History


Our History

After working with street children for years, Tabitha Martin dreamt of a place where kids would come take care of each other by growing their own crops and raising their own livestock: that place is a self-sufficient orphanage.  Martin spent her excess salary helping children in Kibondo, Tanzania, recover from severe malnutrition and rehabilitate those suffering from the difficult memories of homelessness and war.

Once a week she bought the children a cup of milk and bowl of rice.  She purchased sports equipment like soccer and volley balls to distract them from the dangerous street-life of rural Africa.  Tabitha Martin was a “mother” for some of the most disadvantaged children in the world.  But, when the relief agencies pulled out, Tabitha was forced to leave Kibondo.
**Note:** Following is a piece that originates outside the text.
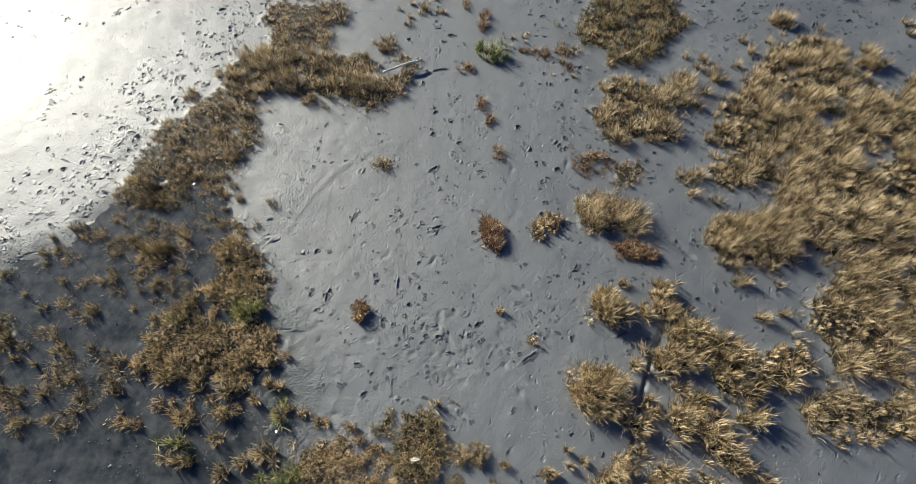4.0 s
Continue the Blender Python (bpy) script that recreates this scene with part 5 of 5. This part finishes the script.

Two months before she left in 2008, she met Jake Gentry and Suzanne Fossum while they were doing fieldwork for Jake’s thesis, Refugee Impacts on Host Communities in Western Tanzania.  During an interview for the research project, Tabitha told Jake about her concept for a sustainable orphanage.  The next ten days, Tabitha, Suzanne, and Jake discussed what a sustainable orphanage could do for the children, their communities and their developing countries and Orphans to Ambassadors began.

In the summer of 2009, the first board of directors was established.  Two families in particular provided exceptional emotional encouragement and financial support.  With that support, the Biggs-Dore family and Burt family helped get the project off the ground.

In 2010, Orphans to Ambassadors begun implementing sustainable technologies in orphanages throughout the world.  We have developed a small farm for No More Tears in Kamakwie, Sierra Leone; and energy projects in Phnom Penh, Cambodia and the Nazareti Center in Ngara,Tanzania. Give us another year.